### Written instruction
Give the count of lines holding the string "part" and nothing else.

### Raw data
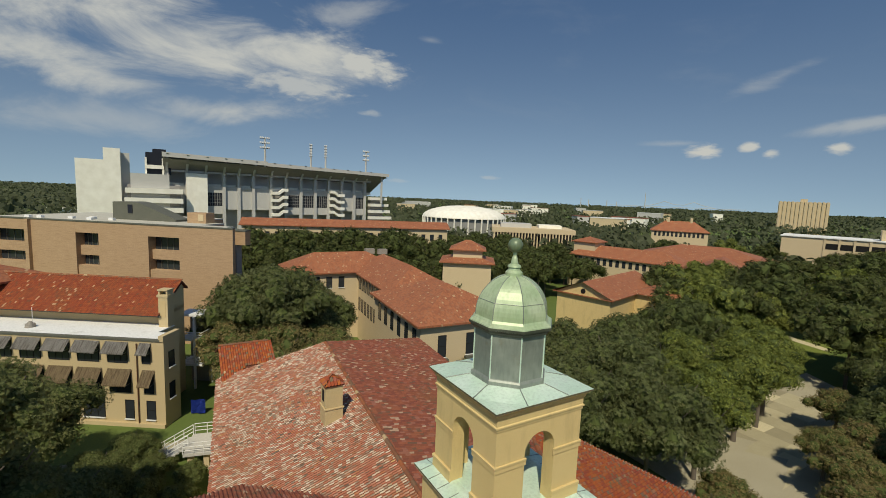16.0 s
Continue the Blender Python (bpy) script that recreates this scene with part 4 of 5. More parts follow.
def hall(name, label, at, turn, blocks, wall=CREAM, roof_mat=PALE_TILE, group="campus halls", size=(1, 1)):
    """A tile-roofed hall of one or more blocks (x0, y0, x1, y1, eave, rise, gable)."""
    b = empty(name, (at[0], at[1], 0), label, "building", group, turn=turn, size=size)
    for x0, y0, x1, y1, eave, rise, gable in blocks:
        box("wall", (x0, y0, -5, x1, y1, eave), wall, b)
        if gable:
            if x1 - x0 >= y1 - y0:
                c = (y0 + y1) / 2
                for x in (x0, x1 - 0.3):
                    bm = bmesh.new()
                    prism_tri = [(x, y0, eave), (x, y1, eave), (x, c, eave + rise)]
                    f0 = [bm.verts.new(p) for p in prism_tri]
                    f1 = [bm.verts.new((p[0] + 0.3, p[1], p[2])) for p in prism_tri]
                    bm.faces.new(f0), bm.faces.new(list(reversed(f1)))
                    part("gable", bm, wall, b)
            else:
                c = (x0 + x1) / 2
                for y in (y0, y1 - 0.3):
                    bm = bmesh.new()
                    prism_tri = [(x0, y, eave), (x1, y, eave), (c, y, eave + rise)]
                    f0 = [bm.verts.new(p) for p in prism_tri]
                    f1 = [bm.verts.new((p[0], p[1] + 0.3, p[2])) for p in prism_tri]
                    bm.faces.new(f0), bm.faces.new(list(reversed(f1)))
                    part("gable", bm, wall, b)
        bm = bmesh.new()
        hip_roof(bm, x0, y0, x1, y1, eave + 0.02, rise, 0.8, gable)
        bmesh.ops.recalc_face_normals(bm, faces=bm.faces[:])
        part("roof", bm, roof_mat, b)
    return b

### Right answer
4